Not every kid gets a chance to play on a major league field, but that doesn’t mean the big leagues can’t share their wealth. In the spring, local Little Leaguers will benefit from some help delivered by the San Francisco Giants.
Last month, Half Moon Bay Little League board members arranged a special delivery. On Dec. 17, trucks loaded with infield dirt from Oracle Park made their way to Smith Field. They then unloaded new dirt onto the fields.
Corey Gunning and Craig Gerbi, both local Little League volunteers and coaches, helped make it happen.

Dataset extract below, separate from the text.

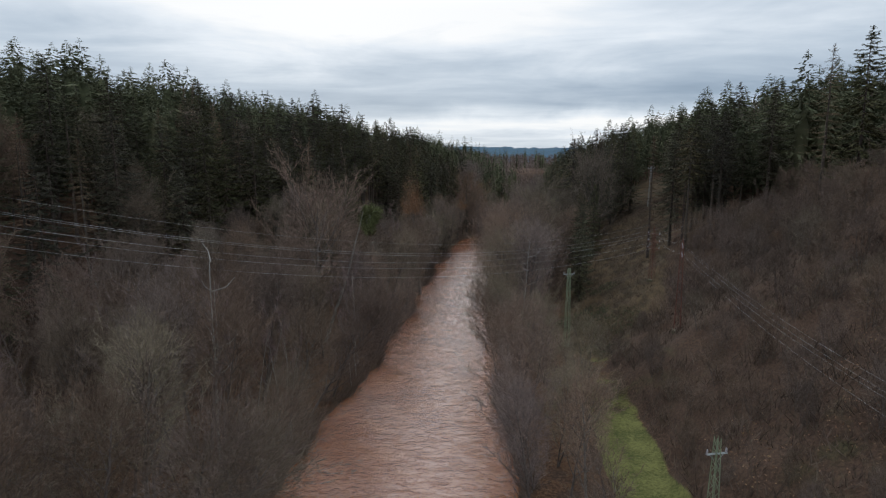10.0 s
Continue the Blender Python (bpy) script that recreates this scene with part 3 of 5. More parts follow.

Gerbi has been involved with the league for the past seven years, both as a volunteer coach and manager for teams in AAA, Minors, Majors and All Stars. His connection with Greg Elliot, the head groundskeeper of the San Francisco Giants, made it all possible. Both Gerbi’s 12-year-old son and Elliot’s son play for the San Francisco Seagulls travel ball team. When they met last spring season, Gerbi and Gunning consulted Elliot on the state of Smith Field, looking for better ways to maintain and improve the grounds.

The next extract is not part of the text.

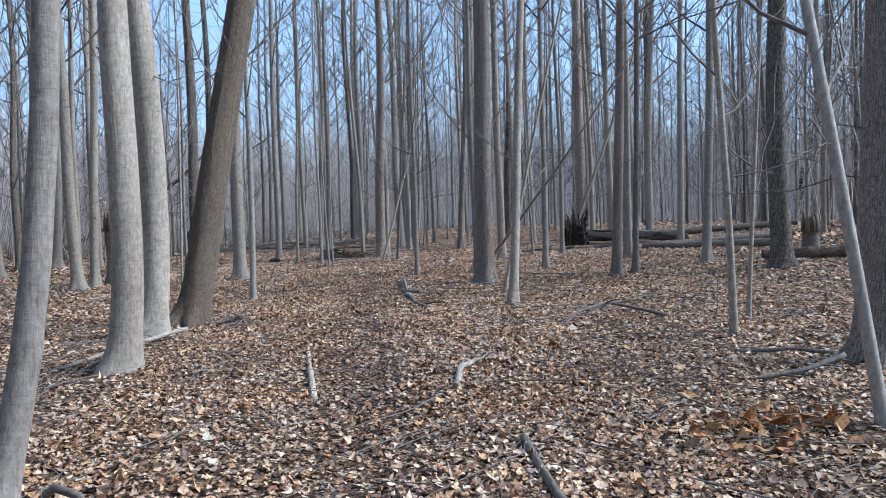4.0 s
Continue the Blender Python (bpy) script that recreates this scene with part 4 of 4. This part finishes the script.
def crumbled_log():
    """A hollow rotten log, broken into an upright shell and a long dark flake."""
    rng = np.random.default_rng(77)
    root = new("rotten_log")
    root.location = (7.95, 28.2, float(land(7.95, 28.2)))
    shell = Soup()
    s = np.linspace(-0.85, -0.05, 16)
    a = np.linspace(-0.2, np.pi + 0.2, 18)
    for off in (0.0, -0.045):
        r = (0.27 + 0.05 * np.sin(s * 9)[:, None] + rng.normal(0, 0.02, (16, 18))) + off
        pts = np.stack([np.repeat(s[:, None], 18, 1) + rng.normal(0, 0.012, (16, 18)), r * np.cos(a)[None] * 0.8, np.maximum(r * np.sin(a)[None], -0.03)], -1)
        i = (np.arange(15)[:, None] * 18 + np.arange(17)[None]).ravel()
        shell.put(pts.reshape(-1, 3), (), np.stack([i, i + 1, i + 19, i + 18], 1))
    part("shell", shell, ROTTEN, root)
    flake = Soup()
    t = np.linspace(0, 1, 20)
    mid = np.stack([-0.1 + 1.0 * t, -0.08 * t, 0.16 * (1 - t) ** 1.5 + 0.05], 1)
    flake.tube(mid, 0.14 * (1 - 0.75 * t) + 0.02, 12, True, 1 + rng.normal(0, 0.28, (20, 12)))
    part("flake", flake, ROTTEN, root, "dark crumbling flake of the log")
    for k in (0, 2, 3, 6):
        strip = Soup()
        x0 = -0.75 + 0.11 * k
        strip.tube(np.array([(x0, -0.22, 0.25), (x0 + 0.02, -0.26, 0.14), (x0 + 0.03 * rng.normal(), -0.30, 0.0)]), (0.018, 0.024, 0.014), 5, True)
        part("bark_strip", strip, DEAD if k % 2 else ROTTEN, root)
    for k in range(34):
        t0 = rng.uniform(0.0, 0.75)
        ln, a = rng.uniform(0.18, 0.5), rng.uniform(-0.2, 3.3)
        q = np.linspace(0, 1, 6)
        u = t0 + q * ln
        hold = (0.15 * (1 - 0.75 * np.clip(u, 0, 1)) + 0.02) * (1 + 0.25 * q * rng.uniform(-0.3, 1))
        x = -0.1 + u
        if k % 3 == 0:
            x, hold = -0.9 + 0.75 * u, np.full(6, 0.27) + rng.normal(0, 0.03)
        up = np.maximum(hold * np.sin(a) + 0.10 * (k % 3 != 0), 0.01)
        splint = Soup()
        splint.tube(np.stack([x, hold * np.cos(a) * 0.85, up], 1) + np.cumsum(rng.normal(0, 0.008, (6, 3)), 0), np.array((0.012, 0.024, 0.026, 0.022, 0.014, 0.004)) * rng.uniform(0.7, 1.5), 6, True, 1 + rng.normal(0, 0.25, (6, 6)))
        part("splinter", splint, (ROTTEN, BLACKWOOD, DEAD, BLACKWOOD)[k % 4], root)
    return tagged(root, "rotten brown hollow log crumbling on the leaves", "log")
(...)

Meanwhile, Oracle Park’s bullpen is being moved from outside the dugouts to beyond the center field wall. The Giants tend to replace the infield after every season, and Elliot wants to recycle field materials whenever possible.
The team has long been Major League Baseball’s prime example of environmental stewardship, and received the league’s annual Green Glove Award nine consecutive years, from 2008 to 2016. One aspect of that success has been managing the field, which requires lots of water.
“The next thing you know, they’re turning over their infield mix to make room for some new stuff,” Gerbi said. “So, it was like the match made in heaven.”
Part of the infield dirt was donated to San Bruno Park, where the Seagulls play. Another patch made its way to Half Moon Bay. It was a win-win, as Elliot demonstrated how to recycle material and Little League saved thousands of dollars in its effort to resurface all the fields.
Currently, the material is still on the fields, gradually being mixed, leveled and compacted into existing dirt.
Registration is open for the upcoming season at hmbbaseball.org. Everyone involved says the fields should be ready when it kicks off March 1.
“That’s what we were in need of, infield mix for our fields,” Gerbi said. “Getting it a little more regulated with some clay, so it’s a little softer mix and sticks around during our windy afternoons.”